Venezuela is the new Cuba

Wednesday, January 23rd, 2008 11:41 am by Neal
Hugo Chavez and his hero-comrade, Fidel Castro, sharing their dreams together.

We’ve written often on Venezuela’s transformation to a socialist hell-hole under the thugocracy of Hugo Chavez. Like all socialist “worker’s paradises”, Venezuela is now dying of hemophilia: her best and brightest citizens are bleeding out of the country. They are giving up their homes, businesses and dreams and starting over in other lands because they understand what so many Chavez-adoring leftists do not: without freedom, nothing else matters.

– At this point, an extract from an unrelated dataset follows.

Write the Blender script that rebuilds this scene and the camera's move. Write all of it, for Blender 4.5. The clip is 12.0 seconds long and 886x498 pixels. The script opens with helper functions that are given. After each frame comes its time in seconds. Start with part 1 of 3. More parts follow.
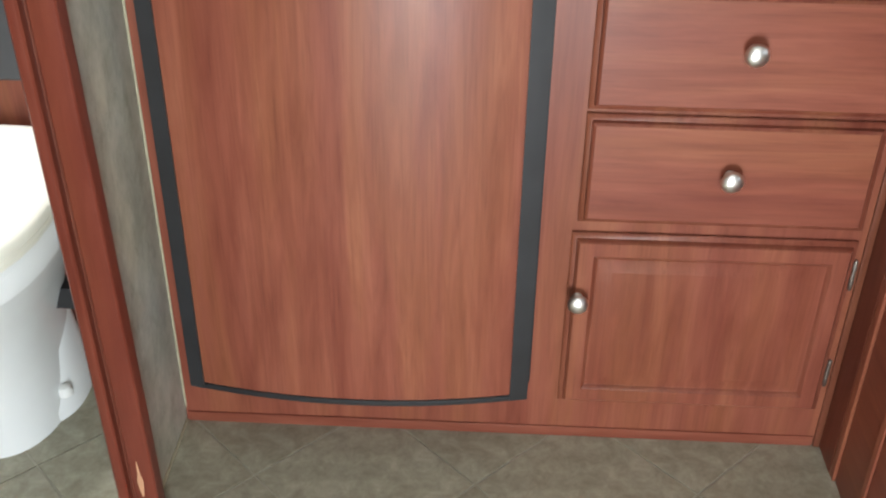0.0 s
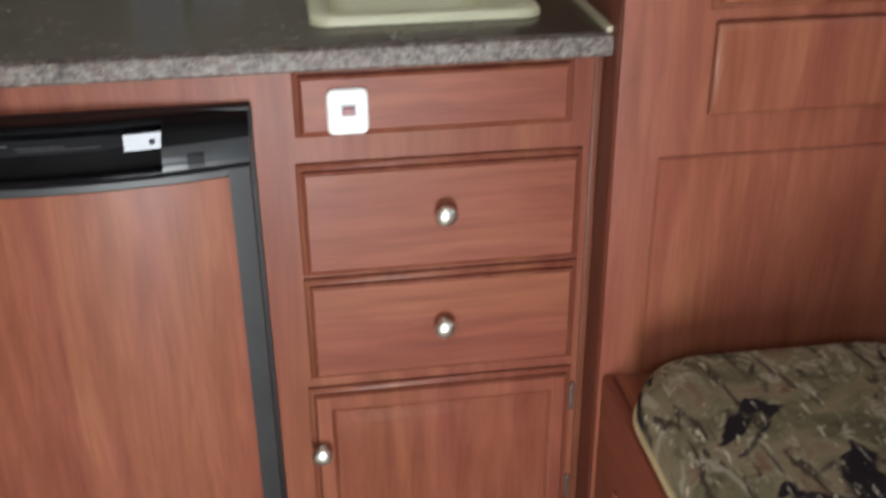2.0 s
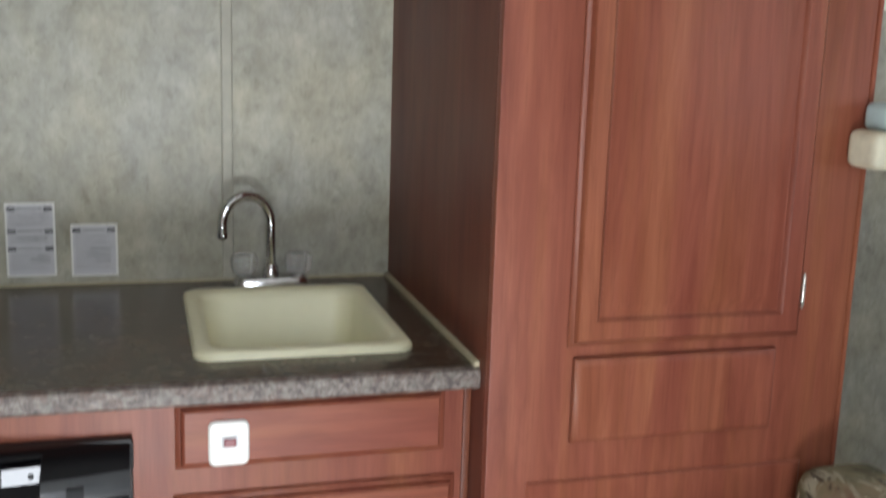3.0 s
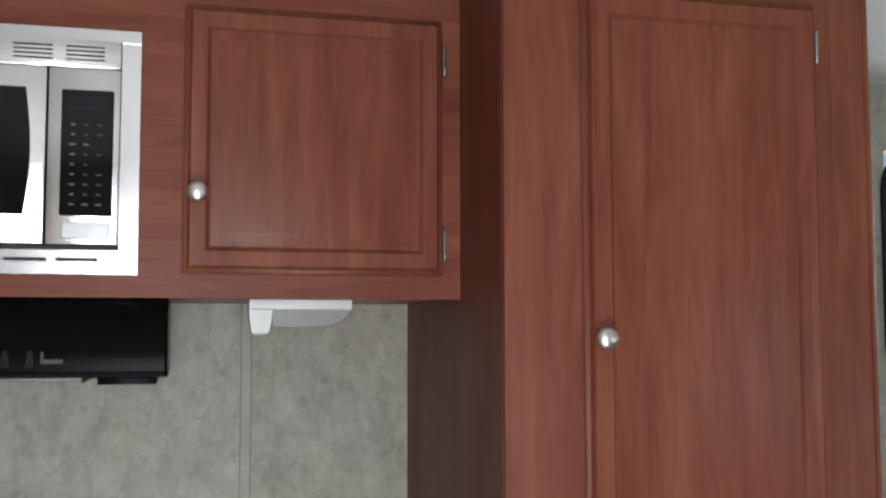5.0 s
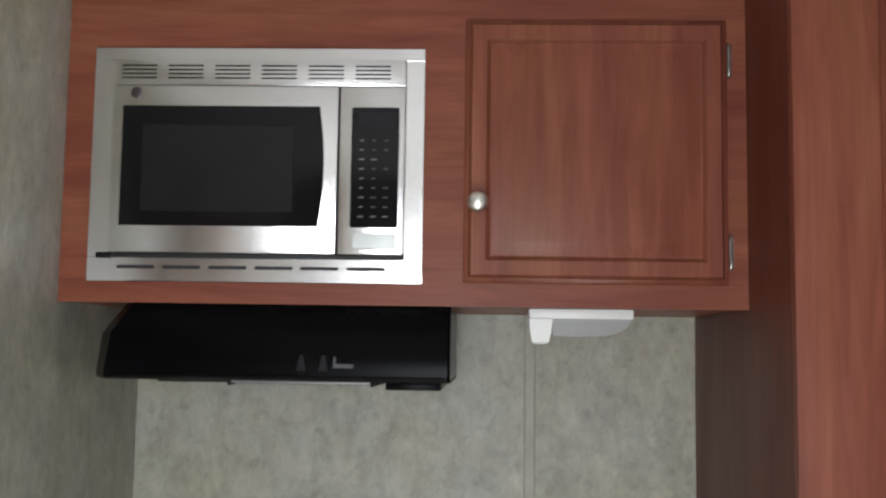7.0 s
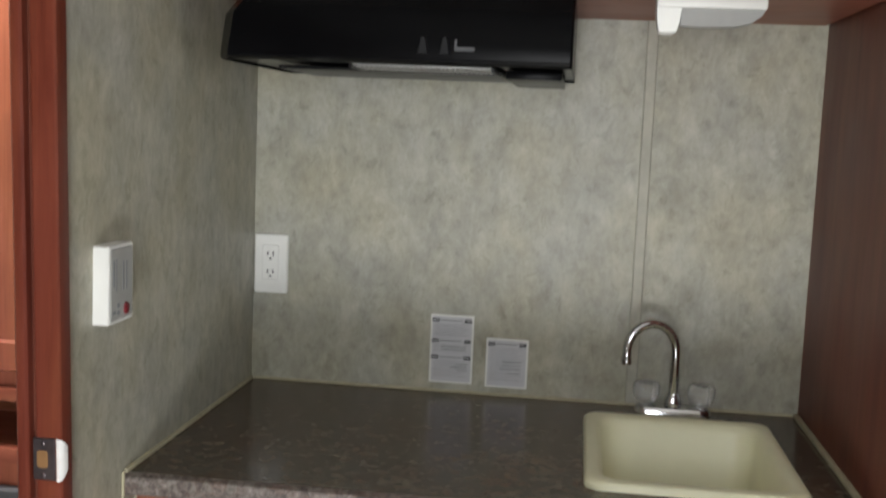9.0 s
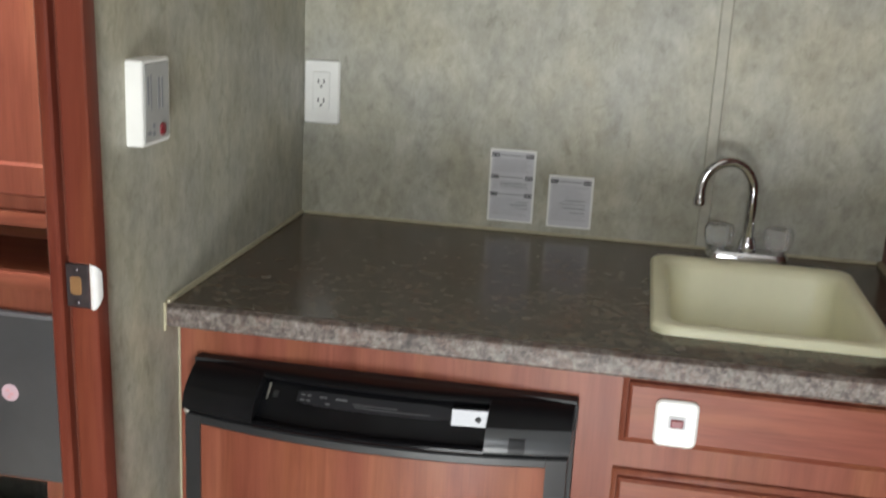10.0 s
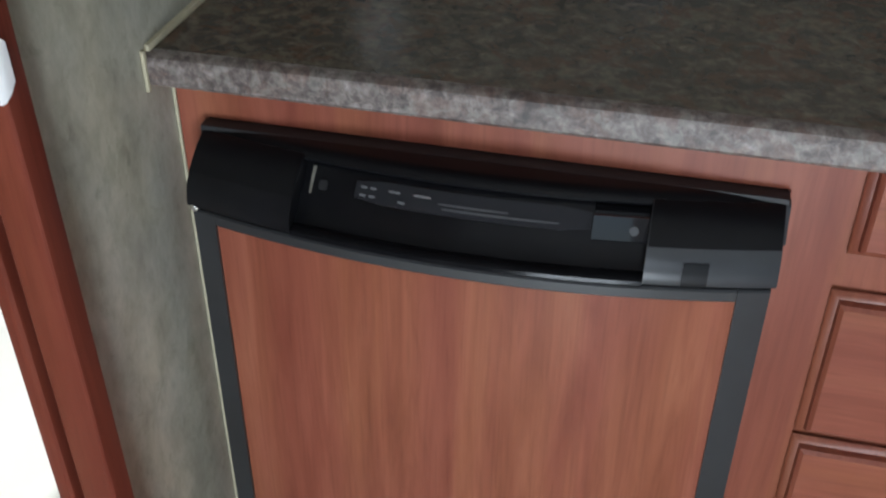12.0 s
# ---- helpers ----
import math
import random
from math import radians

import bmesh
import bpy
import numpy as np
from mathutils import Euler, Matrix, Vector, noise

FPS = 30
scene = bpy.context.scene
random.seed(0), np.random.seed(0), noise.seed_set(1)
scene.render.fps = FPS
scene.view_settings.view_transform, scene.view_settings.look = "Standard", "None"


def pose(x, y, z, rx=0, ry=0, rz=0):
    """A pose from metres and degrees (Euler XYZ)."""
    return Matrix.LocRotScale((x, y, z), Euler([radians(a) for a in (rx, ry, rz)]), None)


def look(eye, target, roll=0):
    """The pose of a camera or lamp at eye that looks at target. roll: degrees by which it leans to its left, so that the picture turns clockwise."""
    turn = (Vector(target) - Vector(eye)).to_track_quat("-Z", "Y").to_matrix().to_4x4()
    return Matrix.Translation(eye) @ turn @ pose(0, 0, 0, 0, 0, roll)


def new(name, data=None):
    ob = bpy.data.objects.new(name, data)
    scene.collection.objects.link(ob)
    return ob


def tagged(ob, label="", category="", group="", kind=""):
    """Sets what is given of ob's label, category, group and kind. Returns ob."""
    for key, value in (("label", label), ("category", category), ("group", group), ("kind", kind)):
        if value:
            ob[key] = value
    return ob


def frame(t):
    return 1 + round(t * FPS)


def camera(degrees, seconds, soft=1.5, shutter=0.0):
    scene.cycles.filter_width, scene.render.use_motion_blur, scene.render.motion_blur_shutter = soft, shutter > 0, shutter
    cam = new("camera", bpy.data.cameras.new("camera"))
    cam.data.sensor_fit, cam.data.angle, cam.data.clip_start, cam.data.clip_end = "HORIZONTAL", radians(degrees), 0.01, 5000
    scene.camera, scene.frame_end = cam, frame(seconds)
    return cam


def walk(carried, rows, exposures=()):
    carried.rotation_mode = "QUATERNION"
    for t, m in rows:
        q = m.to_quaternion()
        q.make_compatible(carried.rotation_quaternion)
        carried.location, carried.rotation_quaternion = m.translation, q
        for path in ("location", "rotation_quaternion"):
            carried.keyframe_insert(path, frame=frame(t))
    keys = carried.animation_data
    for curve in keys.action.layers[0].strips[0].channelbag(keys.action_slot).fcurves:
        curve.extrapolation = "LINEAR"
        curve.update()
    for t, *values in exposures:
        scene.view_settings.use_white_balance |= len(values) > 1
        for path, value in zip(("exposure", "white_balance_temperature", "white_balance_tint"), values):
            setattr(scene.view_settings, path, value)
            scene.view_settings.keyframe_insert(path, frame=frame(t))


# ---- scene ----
cam = camera(45.0, 12.0, soft=2.1, shutter=0.35)
EXPOSURES = [(0.0, 0.18, 6250, 8), (1.5, 0.08, 6350, 8), (2.0, 0.08, 6300, 9), (3.5, 0.0, 6250, 10), (5.5, -0.48, 6150, 11), (6.5, -0.42, 6250, 11), (8.5, -0.24, 6500, 11), (9.5, -0.05, 6650, 10), (10.5, 0.10, 6400, 9), (11.2, -0.10, 6100, 8), (12.0, -0.17, 5800, 8)]
PATH = [
    (0, (0.217, -0.271, 1.249), (0.149, 1.411, 0.169), 0.8),
    (0.5, (0.215, -0.253, 1.29), (0.165, 1.437, 0.221), 0.0),
    (1, (0.256, -0.246, 1.336), (0.27, 1.442, 0.263), -0.7),
    (1.5, (0.321, -0.254, 1.367), (0.436, 1.437, 0.305), -1.1),
    (2, (0.369, -0.313, 1.376), (0.621, 1.445, 0.458), -0.5),
    (2.5, (0.331, -0.346, 1.406), (0.799, 1.483, 0.746), 1.6),
    (3, (0.327, -0.375, 1.446), (0.868, 1.51, 1.055), 1.8),
    (3.5, (0.322, -0.413, 1.485), (0.871, 1.503, 1.323), 1.6),
    (3.7, (0.326, -0.421, 1.501), (0.87, 1.501, 1.404), 1.3),
    (5.3, (0.37, -0.415, 1.66), (0.803, 1.528, 1.848), -0.1),
    (5.5, (0.375, -0.412, 1.65), (0.764, 1.539, 1.851), 0.1),
    (6, (0.365, -0.405, 1.657), (0.628, 1.568, 1.847), 0.1),
    (6.5, (0.365, -0.4, 1.656), (0.474, 1.588, 1.847), 0.3),
    (6.7, (0.391, -0.401, 1.651), (0.407, 1.589, 1.85), 0.2),
    (8.3, (0.337, -0.4, 1.521), (0.14, 1.59, 1.505), 2.2),
    (8.5, (0.348, -0.402, 1.519), (0.134, 1.585, 1.437), 2.4),
    (9, (0.363, -0.393, 1.494), (0.118, 1.579, 1.266), 2.4),
    (9.5, (0.363, -0.346, 1.467), (0.081, 1.6, 1.1), 2.6),
    (10, (0.35, -0.28, 1.443), (0.016, 1.626, 0.936), 2.9),
    (10.5, (0.315, -0.18, 1.398), (-0.039, 1.68, 0.754), 2.7),
    (11, (0.273, 0.04, 1.37), (-0.171, 1.811, 0.553), 1.2),
    (11.5, (0.169, 0.204, 1.385), (-0.198, 1.879, 0.356), 1.2),
    (12, (0.193, 0.257, 1.385), (-0.182, 1.844, 0.226), 0.4),
]
walk(cam, [(t, look(eye, target, roll)) for t, eye, target, roll in PATH], EXPOSURES)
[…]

Following in the footsteps of his Cuban comrade, Fidel Castro, Chavez is bringing equality, brotherhood, poverty and oppression to Venezuela. How appropriate that many of Venezuela’s displaced citizens are seeking refuge in Florida along with their Cuban cousins. Hugo certainly must be proud. From the New York Times, Rise of Chávez Sends Venezuelans to Florida:

“I had a business in Venezuela, I had shops in Caracas, everything was working perfectly,” Mr. Dunaevschi, 39, said. “I left everything.” He added, “I began here from zero.”

The Dunaevschis are part of a wave of Venezuelans, mostly from the middle and upper classes, who have fled to the United States as Mr. Chávez has tightened his grip on the country’s political institutions, imposing his socialist vision and threatening to assert greater state control over many parts of the economy.

While many have been able to establish legal residency and obtain a green card, either through business or marriage, others have remained here illegally.

The surge is an example of how the political and social realities of Latin America are immediately reflected on the streets of South Florida, a dynamic that has come to define this region in the past half century.

Many Venezuelans have been able to transfer some of their wealth as they have settled in America. For two years, Mr. Dunaevschi flew to Caracas every few months carrying empty suitcases, which he filled with the family’s essential belongings and carted back to Miami.

In Caracas, he laid off the family’s employees, sold his cars, furniture and properties and eventually closed his business. Meanwhile, in Miami, he opened a new furniture company and settled into his new American life.

According to census data, the Venezuelan community in the United States has grown more than 94 percent this decade, from 91,507 in 2000, the year after Mr. Chávez took office, to 177,866 in 2006. Much of that rise has occurred in South Florida, making the Venezuelan community one of the fastest growing Latino subpopulations in the region this decade. In many ways, the Venezuelan influx is reminiscent of the Cuban migration spurred by Fidel Castro’s overthrow of Fulgencio Batista in 1959 and his imposition of a socialist state.

Manuel Corao, director of one of several Venezuelan newspapers published in South Florida, said the main reason for the migration was a fear that Mr. Chávez would significantly alter the quality of life for the middle and upper classes.

“The principle reason is fear of change of daily life, the loss of private property, loss of independence from the government, fear of the loss of constitutional rights and individual liberties,” said Mr. Corao, who relocated permanently from Venezuela in 1996 and runs Venezuela al Dia, a thrice-monthly tabloid with offices in Doral, a Miami suburb where Venezuelans have settled.

Meet the new boss. Same as the old boss.